Capital Properties FX
Capital Properties FX

Chinese Yuan Entered the SDR Currency Basket


For seventeen years the composition of the IMF’s SDR currency basket remained unchanged. The last new currency that entered the “exclusive club” was the euro in 1999. Back then, it replaced the German mark and French franc. However, all that changed two weekends ago as Chinese yuan (also known as the RMB) became the newest member of the SDR currency basket.

The new proportions of the basket were actually released several months ago. And hence the event itself had very limited (if any at all) impact on the markets on Monday morning. Euro was clearly the biggest loser while the U.S. dollar position in the SDR stayed virtually unchanged. Yuan, however, is now the 3rd largest component of the entire basket.

The membership of the SDR is more or less symbolic or a question of prestige if you will. In itself, it is rather logical that the Chinese yuan became part of that family as the size of China’s economy has caught up with the U.S. and EU. Hence adding their currency to the SDR basket is clearly justified and makes perfect sense.

Chinese Yuan

Yuan will Become More Influential

Firstly, China has worked hard to bring yuan into the world’s attention. The Chinese government wants to show it as a solid currency and as an equal competitor to the U.S. dollar and euro. Without a doubt, being part of the SDR is definitely helping their cause to attract investors and companies around the globe to use yuan more often as a base currency. However there’s still a long road ahead!, the USD, Euro, and Pound are still the most used currencies to make payments worldwide.

Now that the Chinese yuan is part of the SDR it should encourage governments, financial institutions, and private organizations to increase their holdings of the currency. Through that yuan should slowly expand its global reach and hence its influence over the entire financial system. While the creation of the BRICS was perhaps the first small step to “grow” yuan globally, then the membership of the SDR is definitely a large step forward.

U.S. Non-Manufacturing & Manufacturing PMI’s Back in Play

Exactly one month ago both services and manufacturing PMIs in the U.S. suddenly plummeted. That, in turn, caused a lot of fuzz and questions regarding the health of the U.S. economy quickly took over the main headlines. Four weeks later we are back in the same spot! But this time, the surprise is positive as both PMI’s bounced back and quite aggressively.

While the recovery in optimism in the manufacturing sector was considerably smaller compared to the services sector, it’s still worth mentioning that the Manufacturing PMI is back above the 50 level (51.5). ISM Non-Manufacturing PMI, on the other hand, surged like a madman from 51.4 to 57.1. The current number is also the highest reading for 2016.

The recovery in the services PMI (on monthly basis) is by far the largest since the financial crisis. Clearly, the optimism there spilled over to the “December Rate Hike Club”. What is also worth mentioning is the fact that both reports, showed an increase in the employment component as well.
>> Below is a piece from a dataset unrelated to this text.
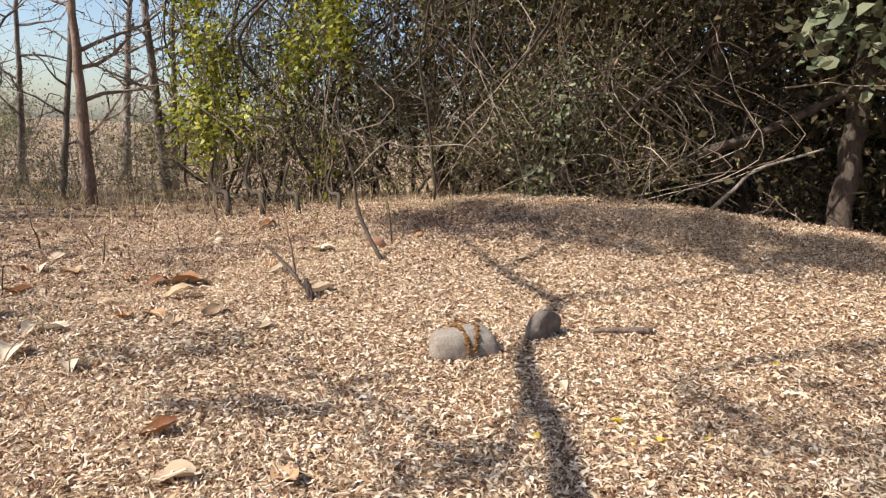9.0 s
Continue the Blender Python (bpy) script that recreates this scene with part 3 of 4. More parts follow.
leafy_tree((4.45, 6.40), 3.7, 1.35, 30000, leaf_dark, bark_dark, "slender dark-trunked tree with feathery blue-green foliage", 0.08, (0.15, 0), 0.075, 0.34, 0.22, spread=0.22)


def build_bamboo():
    t = thing("bamboo_clump", (7.05, 7.0, hz(7.05, 7.0)), "dense clump of dark bamboo canes under a mass of foliage", "bamboo")
    tops = []
    for i in range(95):
        a, r = RNG.uniform(0, 6.28), math.sqrt(RNG.uniform(0, 1))
        x, y = 7.05 + 0.85 * r * math.cos(a), 7.0 + 0.6 * r * math.sin(a)
        out = np.array([math.cos(a), math.sin(a), 0]) * r
        b = np.array([x, y, hz(x, y) - 0.05])
        hgt = RNG.uniform(2.9, 4.3)
        g = Geo()
        c = curve_pts([b, b + out * 0.08 + (0, 0, hgt * 0.35), b + out * 0.45 + (0, 0, hgt * 0.7), b + out * 1.3 + (-0.35, 0, hgt)], 4, 0.006)
        rad = np.linspace(0.017, 0.006, len(c)) * RNG.uniform(0.7, 1.25)
        g.tube(c, rad, 6)
        for q in (1, 2, 3, 4):
            p = c[0] * (1 - q / 5) + c[5] * q / 5
            g.tube([p - (0, 0, 0.008), p + (0, 0, 0.008)], rad[1] * 1.22, 6)
        part("cane", g, bamboo_cane, t, shade=True)
        tops.extend(c[5:])
    lv = Geo()
    pos = cloud(tops, 62000, 0.34, 0.42)
    lv.leaves(pos[pos[:, 2] > 0.92 + 0.5 * RNG.uniform(0, 1, len(pos))], 0.13, 0.2, 0.1, 0.15, np.array([0, 0, -0.6]))
    part("crown", lv, leaf_dark, t)


build_bamboo()


# ---- shrubs ----
def shrub(name, centers, label, category, bark, leaf, n_branch, length, n_leaf, size, width=0.5, radius=0.012, depth=2, kids=3, spread=0.7, up=0.6, out=0.6, scatter=0.05, lift=0.1, group=""):
    """A bush of stems rising from the given feet."""
    c = np.asarray(centers, float)
    m = c.mean(0)
    t = thing(name, (m[0], m[1], hz(m[0], m[1])), label, category, group)
    tw, tips = Geo(), []
    for i in range(n_branch):
        x, y = c[i % len(c)] + RNG.normal(size=2) * 0.12
        a = RNG.uniform(0, 6.28)
        branch(tw, (x, y, hz(x, y) - 0.03), (out * math.cos(a), out * math.sin(a), up), length * RNG.uniform(0.6, 1.15), radius * RNG.uniform(0.6, 1.2), depth, tips, spread, lift, kids)
    part("branchwork", tw, bark, t, kind="stuff")
    if n_leaf:
        lv = Geo()
        lv.leaves(cloud(tips, n_leaf, scatter), size, width, 0.2, oval=size > 0.045 and size < 0.06)
        part("crown", lv, leaf, t)
    return t


# dry thicket on the far side of the track
for cx, cy, ln, s in ((-3.4, 5.5, 1.2, 1), (-2.5, 5.6, 1.25, 2), (-1.7, 5.4, 1.3, 3), (-1.0, 5.6, 1.0, 4), (-0.4, 6.0, 0.8, 5), (-4.5, 5.4, 1.2, 6)):
    pts = [(cx + 0.4 * math.cos(k), cy + 0.3 * math.sin(k)) for k in range(6)]
    shrub("thicket", pts, "tangled dry brown brushwood thicket at the track's edge", "shrub", twig_dry, leaf_straw if s % 2 else leaf_olive, 44, ln * 0.85, 1700, 0.042, 0.5, 0.008, 2, 4, 0.9, 0.55, 0.8, 0.08, 0.0, "roadside thicket")
shrub("bush", [(-4.6, 7.4), (-4.2, 7.6), (-5.2, 7.5)], "leafy green bush lit from behind", "bush", bark_dark, leaf_lime, 22, 1.7, 6500, 0.12, 0.5, 0.02, 2, 4, 0.7, 0.8, 0.6, 0.12)
for x, y, h in ((-2.6, 6.5, 4.4), (-1.9, 6.9, 5.0), (-0.4, 6.6, 4.6), (-3.8, 6.6, 4.2), (0.3, 6.9, 4.4)):
    leafy_tree((x, y), h * 1.12, 1.6, 2200, leaf_olive, bark_dark, "crooked dark-limbed scrub tree with sparse olive leaves", 0.06, (RNG.uniform(-0.7, 0.3), 0), 0.07, 0.5, 0.3, group="scrub trees behind the thicket", spread=0.12)
shrub("bush", [(-1.6, 6.9), (-1.1, 7.0)], "thin green shrub rising behind the thicket", "bush", bark_grey, leaf_green, 16, 1.7, 3200, 0.065, 0.5, 0.016, 2, 4, 0.6, 0.9, 0.45, 0.12)
for bx, by in ((1.3, 7.9), (2.3, 8.1), (0.4, 8.2)):
    shrub("bush", [(bx, by), (bx + 0.4, by + 0.1)], "tall bright green sapling shrub behind the low wall", "bush", bark_grey, leaf_lime if bx < 2 else leaf_green, 11, 2.2, 4200, 0.10, 0.5, 0.02, 2, 4, 0.55, 1.0, 0.4, 0.14, group="saplings behind the wall")
for x, y, h in ((0.3, 7.7, 5.2), (1.3, 8.3, 5.8), (-1.0, 7.5, 4.6), (2.4, 8.7, 5.6)):
    leafy_tree((x, y), h, 1.3, 1500, leaf_lime, bark_grey, "slim tree with sparse bright green leaves behind the track", 0.055, (RNG.uniform(-0.4, 0.4), 0), 0.085, 0.45, 0.3, group="slim trees behind the wall", spread=0.16)
shrub("shrub", [(3.1, 6.2), (1.9, 5.9), (1.4, 5.8)], "leafless dark saplings against the low wall", "shrub", bark_dark, leaf_dark, 12, 1.3, 500, 0.05, 0.5, 0.02, 1, 3, 0.4, 1.0, 0.25, 0.1)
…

This means that the labor market cannot be the issue for the FED to postpone the rate hike this year.

Non-Farm Payrolls Came in Weaker

Even though last Friday was more or less about the surprise spike lower in Pound, the NFP still managed to create some excitement. While the real figure was slightly lower than expected (156K vs 171K) the overall pace of job creation can still be considered as solid.

Starting from 2014 to the present day, the monthly average figure for the NFP stands at 213 000. You can look at this number from whatever perspective you like it’s still a strong result. However, is this good enough for the FED to hike the rates in December is, of course, a totally different story!

This week’s main event is the release of the minutes of the previous FOMC meeting. Since then, several members of the Federal Open Market Committee have stated that in September, the actual rate hike was closer than we think. Now that we have the chance to see the minutes on Wednesday, we’ll find how close they really were.

However, I wouldn’t hold my breath with this release. Since the last meeting, the market hasn’t been overly interested in what the FOMC members have to say. Chances are that the minutes won’t reveal anything new either as the statement itself was pretty much the same copy of the previous one.

But of course, always be prepared for surprises!